Die etablierten Parteien im Kosovo enthielten sich großalbanischer Rhetorik bislang, weil sie auf die Unterstützung der USA, der EU und der Nato angewiesen sind und diese es nicht dulden, dass auf dem westlichen Balkan wieder Staatsgrenzen zur Disposition gestellt werden. Die sogenannte internationale Gemeinschaft hat großen Einfluss auf die Politik im Kosovo und versucht, eine Regierungsbeteiligung von VV zu verhindern. Doch das stärkt die Position der Linksnationalisten. Je mehr Stimmen sie gewinnen, desto schwieriger wird es, sie aus der Regierung herauszuhalten.

Ihrem Selbstverständnis zufolge ist VV eine linke Partei, die sich für soziale Gerechtigkeit und gegen Korruption einsetzt. In den Augen der EU handelt es sich um eine nationalistische Partei, welche die Grenzen auf dem Balkan nicht akzeptiert und einen Zusammenschluss mit Albanien fordert.

Kritiker behaupten, die Situation im Kosovo sei nicht trotz, sondern wegen der westlichen Politik so schlecht. Demnach sind die USA und die EU mit der Verwaltung des kleinen Territoriums gescheitert, weil sie ihre Politik auf bestehende Machtstrukturen und somit auf Warlords der UÇK aufgebaut haben, denen eine Nähe zum organisierten Verbrechen nachgesagt wird. Die EU hat es trotz Milliardeninvestitionen nicht geschafft, allen 1,8 Millionen Einwohnern des Kosovo fließendes Wasser zu bringen – ein Versagen, dass die Beteuerungen, mit einem ähnlichen politischen Modell nun Fluchtursachen in Afrika zu bekämpfen, lächerlich wirken lässt.

Im Norden des Kosovo leben noch 60 000 Serben. Sie stellen die Bevölkerungsmehrheit auf rund 20 Prozent des kosovarischen Territoriums und werden von Serbien alimentiert, das den Kosovo bis heute nicht anerkennt und weiterhin als sein Staatsgebiet betrachtet. Die meisten Serben im Nordkosovo streben nach einem Anschluss an Serbien oder zumindest nach Autonomie. Der serbische Außenminister Ivica Dačić sorgte bei vielen EU-Vertretern im August für Kopfschütteln, als er vorschlug, den hauptsächlich von Serben bewohnten Norden vom Rest des Landes zu trennen und im Gegenzug den Rest des Kosovo anzuerkennen. Sein Kalkül: Serbien bekommt einen Teil des Kosovo und darüber hinaus die Hälfte Bosnien-Herzegowinas. Denn wenn die Albaner im Kosovo sich Albanien anschließen dürften, dann könne man es den Serben in Bosnien und Herzegowina auch nicht verwehren, unabhängig zu werden und sich Serbien anzuschließen. Es wird in den kommenden Jahren weder ein Großserbien noch ein Großalbanien entstehen, aber der Chauvinismus der Nationalisten auf beiden Seiten wird erhalten bleiben.

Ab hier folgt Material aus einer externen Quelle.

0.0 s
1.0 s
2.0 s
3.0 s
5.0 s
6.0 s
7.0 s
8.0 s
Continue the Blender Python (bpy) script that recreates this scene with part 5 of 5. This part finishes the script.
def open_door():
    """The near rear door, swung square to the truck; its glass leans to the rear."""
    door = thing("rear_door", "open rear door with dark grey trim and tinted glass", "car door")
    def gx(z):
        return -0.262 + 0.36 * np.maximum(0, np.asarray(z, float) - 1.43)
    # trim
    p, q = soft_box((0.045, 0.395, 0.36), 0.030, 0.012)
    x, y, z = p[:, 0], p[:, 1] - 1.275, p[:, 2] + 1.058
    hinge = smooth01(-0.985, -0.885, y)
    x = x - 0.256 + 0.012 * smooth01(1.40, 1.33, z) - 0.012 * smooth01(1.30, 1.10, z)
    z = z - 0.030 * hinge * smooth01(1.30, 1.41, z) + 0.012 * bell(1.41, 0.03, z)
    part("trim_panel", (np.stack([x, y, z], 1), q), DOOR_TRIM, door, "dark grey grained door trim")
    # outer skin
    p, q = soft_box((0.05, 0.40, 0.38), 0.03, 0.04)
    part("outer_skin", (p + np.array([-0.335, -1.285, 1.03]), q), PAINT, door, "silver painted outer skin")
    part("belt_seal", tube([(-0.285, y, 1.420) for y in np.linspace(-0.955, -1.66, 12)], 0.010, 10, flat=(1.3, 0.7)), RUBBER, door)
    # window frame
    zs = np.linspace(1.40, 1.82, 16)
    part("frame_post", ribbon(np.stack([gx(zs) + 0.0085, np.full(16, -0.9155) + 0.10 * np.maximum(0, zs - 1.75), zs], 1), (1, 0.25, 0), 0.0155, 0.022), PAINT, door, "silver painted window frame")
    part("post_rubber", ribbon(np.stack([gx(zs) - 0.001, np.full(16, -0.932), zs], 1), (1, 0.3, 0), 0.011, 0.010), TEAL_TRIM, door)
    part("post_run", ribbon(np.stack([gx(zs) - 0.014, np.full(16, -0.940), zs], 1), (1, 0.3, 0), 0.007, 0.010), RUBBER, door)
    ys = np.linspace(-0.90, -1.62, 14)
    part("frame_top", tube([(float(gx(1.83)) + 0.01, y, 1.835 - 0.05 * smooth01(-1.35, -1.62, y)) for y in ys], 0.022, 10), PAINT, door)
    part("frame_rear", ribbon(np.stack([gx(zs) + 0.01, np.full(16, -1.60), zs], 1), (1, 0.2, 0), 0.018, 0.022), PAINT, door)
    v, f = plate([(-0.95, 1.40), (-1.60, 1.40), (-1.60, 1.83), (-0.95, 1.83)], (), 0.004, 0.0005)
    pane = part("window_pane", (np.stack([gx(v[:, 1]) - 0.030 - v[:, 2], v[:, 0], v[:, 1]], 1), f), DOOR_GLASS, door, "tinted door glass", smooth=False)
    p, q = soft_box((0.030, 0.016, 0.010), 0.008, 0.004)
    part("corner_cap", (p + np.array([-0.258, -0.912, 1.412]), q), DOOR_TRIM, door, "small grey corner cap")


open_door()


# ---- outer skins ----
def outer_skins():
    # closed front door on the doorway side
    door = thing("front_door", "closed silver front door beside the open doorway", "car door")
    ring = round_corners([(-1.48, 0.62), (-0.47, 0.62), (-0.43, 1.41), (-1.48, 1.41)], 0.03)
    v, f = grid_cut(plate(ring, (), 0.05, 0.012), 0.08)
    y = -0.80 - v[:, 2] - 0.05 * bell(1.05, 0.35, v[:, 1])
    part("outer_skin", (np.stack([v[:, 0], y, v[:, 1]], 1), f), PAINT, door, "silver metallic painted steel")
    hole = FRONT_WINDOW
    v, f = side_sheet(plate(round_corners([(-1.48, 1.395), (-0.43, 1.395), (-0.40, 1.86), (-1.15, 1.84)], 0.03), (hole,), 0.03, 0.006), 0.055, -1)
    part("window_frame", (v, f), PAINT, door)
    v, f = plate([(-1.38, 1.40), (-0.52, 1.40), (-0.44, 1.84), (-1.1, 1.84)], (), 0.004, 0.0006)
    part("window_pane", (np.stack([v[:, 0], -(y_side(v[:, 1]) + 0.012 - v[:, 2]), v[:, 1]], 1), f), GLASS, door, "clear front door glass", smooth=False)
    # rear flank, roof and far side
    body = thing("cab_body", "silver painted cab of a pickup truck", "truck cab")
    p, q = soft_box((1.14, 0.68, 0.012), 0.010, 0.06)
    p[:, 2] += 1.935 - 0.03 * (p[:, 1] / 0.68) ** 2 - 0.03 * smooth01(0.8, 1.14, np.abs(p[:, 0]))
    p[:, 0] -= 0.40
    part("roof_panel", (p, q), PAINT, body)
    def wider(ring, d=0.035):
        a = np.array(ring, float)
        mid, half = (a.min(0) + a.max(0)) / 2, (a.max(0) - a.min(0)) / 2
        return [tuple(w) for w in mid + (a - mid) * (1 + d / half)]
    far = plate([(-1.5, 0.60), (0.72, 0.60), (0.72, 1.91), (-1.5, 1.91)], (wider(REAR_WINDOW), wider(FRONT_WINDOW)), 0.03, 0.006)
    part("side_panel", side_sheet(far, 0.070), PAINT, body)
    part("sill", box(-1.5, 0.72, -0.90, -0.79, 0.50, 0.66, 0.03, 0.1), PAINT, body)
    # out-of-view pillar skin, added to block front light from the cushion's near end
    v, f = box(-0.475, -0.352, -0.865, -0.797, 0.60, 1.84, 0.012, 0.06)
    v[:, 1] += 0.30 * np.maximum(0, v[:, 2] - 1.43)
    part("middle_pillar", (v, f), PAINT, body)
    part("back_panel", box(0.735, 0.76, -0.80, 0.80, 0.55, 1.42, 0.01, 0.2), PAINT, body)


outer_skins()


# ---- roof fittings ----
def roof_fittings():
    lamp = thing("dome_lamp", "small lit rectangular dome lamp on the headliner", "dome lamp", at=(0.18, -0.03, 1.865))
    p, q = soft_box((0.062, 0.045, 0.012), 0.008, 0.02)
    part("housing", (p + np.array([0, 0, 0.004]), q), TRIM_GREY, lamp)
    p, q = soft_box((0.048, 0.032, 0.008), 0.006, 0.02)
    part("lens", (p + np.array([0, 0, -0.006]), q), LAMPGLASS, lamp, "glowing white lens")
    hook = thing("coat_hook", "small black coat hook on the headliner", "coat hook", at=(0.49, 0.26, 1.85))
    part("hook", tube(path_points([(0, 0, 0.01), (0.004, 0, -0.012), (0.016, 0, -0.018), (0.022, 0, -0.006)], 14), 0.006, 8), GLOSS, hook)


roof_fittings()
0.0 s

Im Kosovo hat sich in den zehn Jahren seit der Unabhängigkeit kein eigenes Nationalbewusstsein herausgebildet. Die kosovarische Flagge weht nur an Regierungsgebäuden, an den Häusern der Bürger hängt die rote Flagge mit dem schwarzen Doppeladler – die Flagge Albaniens. Die eigene Nationalhymne kennen nur die wenigsten Kosovo-Albaner. Im Kosovo ist Großalbanien noch sehr präsent in den Köpfen.

Eine realistische Option ist Großalbanien nicht, da Grenzverschiebungen, die kriegerische Auseinandersetzungen mit sich bringen könnten, auf den Widerstand der EU und der Nato stoßen würden. Doch man kann von der großalbanischen Idee profitieren – zumindest als Politiker und als Souvenirhändler.